"I definitely think trucks should have to cover their loads, because so many times I've had a rock hit my windshield, and then it spreads, and then you just have big cracks and nobody likes that," said Clarissa Alcantra, from Yakima.
Clarissa Alcantara, like many of us, knows the hassle of getting a cracked windshield. But some of us have had much worse experiences.
Ten years ago, a loose piece of furniture flew from a truck and hit a Washington woman's windshield, nearly killing her and leaving her blind. The driver of the truck was only charged with a littering ticket.
Since that time, Maria's mother, Robin Abel, has been pushing for stricter laws regarding covered loads.
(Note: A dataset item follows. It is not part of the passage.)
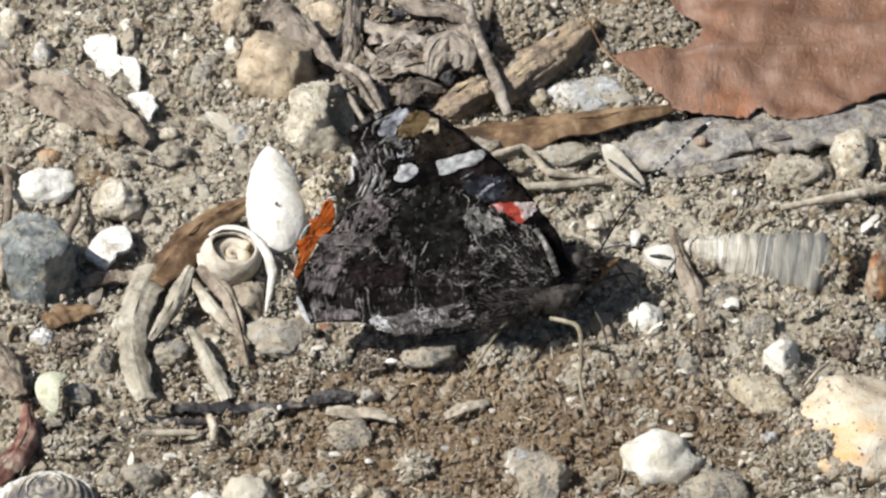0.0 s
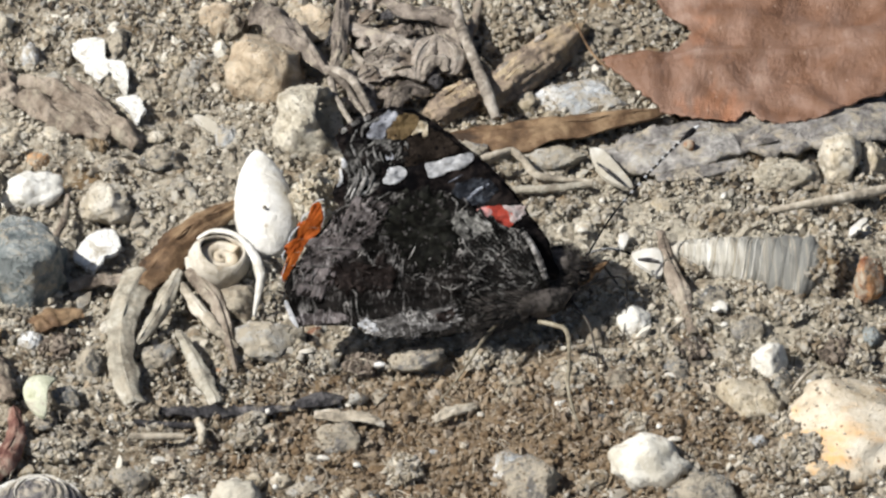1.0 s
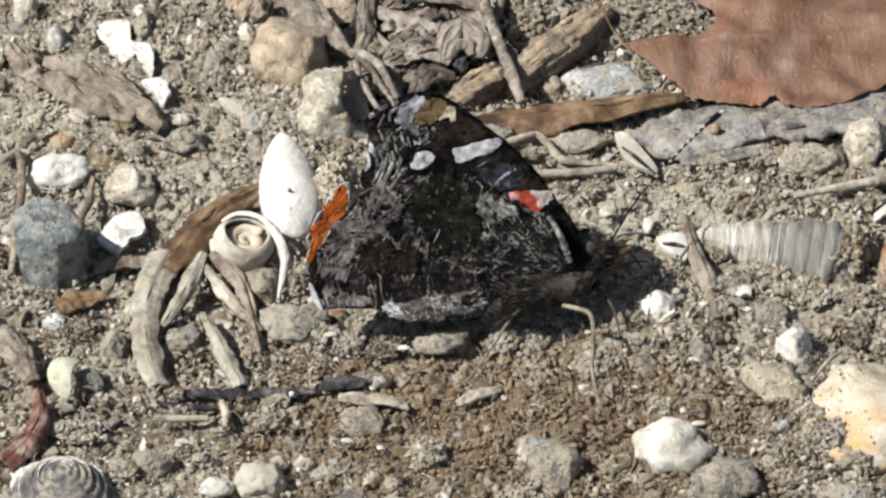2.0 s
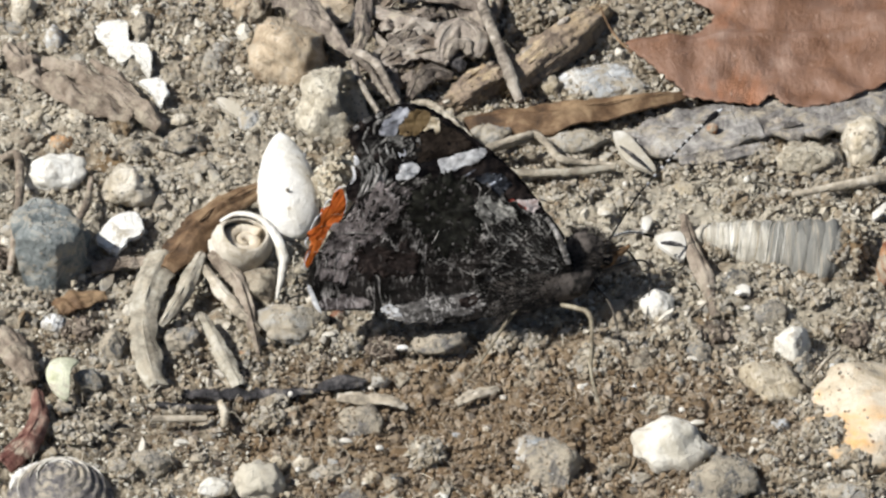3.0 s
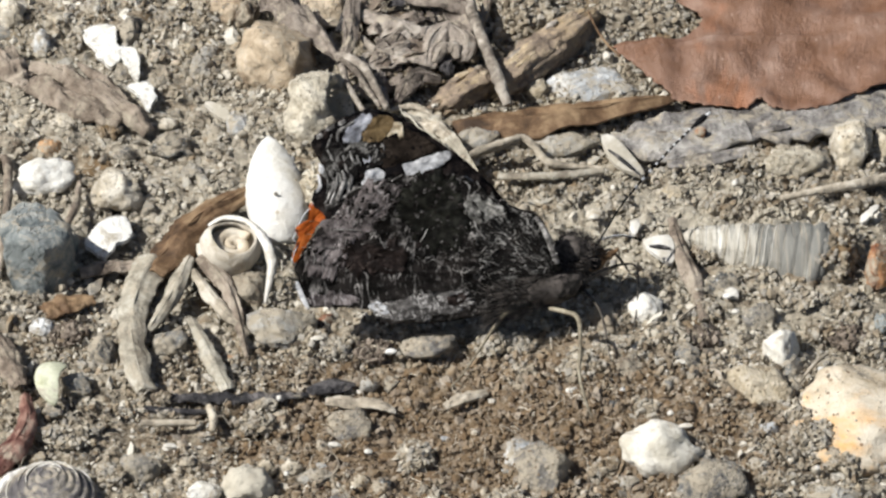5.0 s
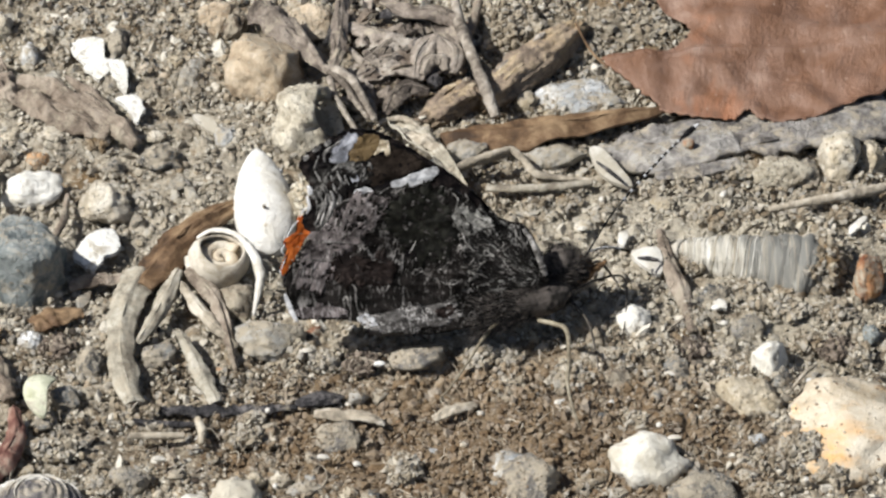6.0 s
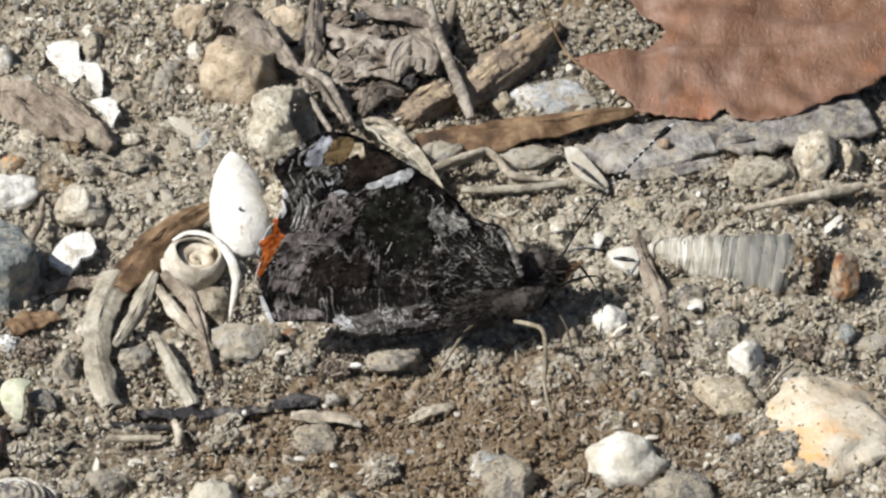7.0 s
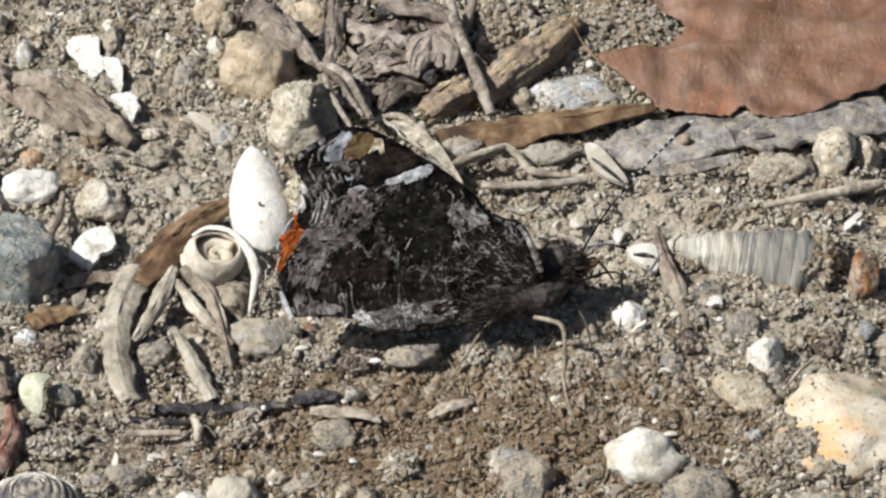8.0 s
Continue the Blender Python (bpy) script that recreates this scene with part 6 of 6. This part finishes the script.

In 2005 the new law, Maria's law, made it a crime to carry an unsecured load.
"I realized early on after my daughters incident that maybe it was too late to go back in time and fix what happened to her, but I could move forward and do my very best as a parent and citizen to make sure it doesn't happen to others," said Robin Abel.
When the law was first written it gave leeway for certain types of loads.
Current law states that vehicles carrying dirt, sand, or gravel must have at least six inches of free board on all sides of the trailer.
So however high your load is, you have to have at least six inches of board space above that.
Robin Abel is now going back to change that, and require that all loads be covered.
She has met opposition from Yakima Senator, Curtis King, who believes this law will be too costly, and instead our existing laws should be enforced if there is a problem.
"I think we have a lot of good companies coming forward on their own to do the right thing and for that I'm really proud of them, but I would ask some of the hold-ups to analyze why they are holding up, don't you want your family safe on the road too?," said Abel.
Robin Abel says in order for a new law to pass, our state lawmakers need to hear from you who support it.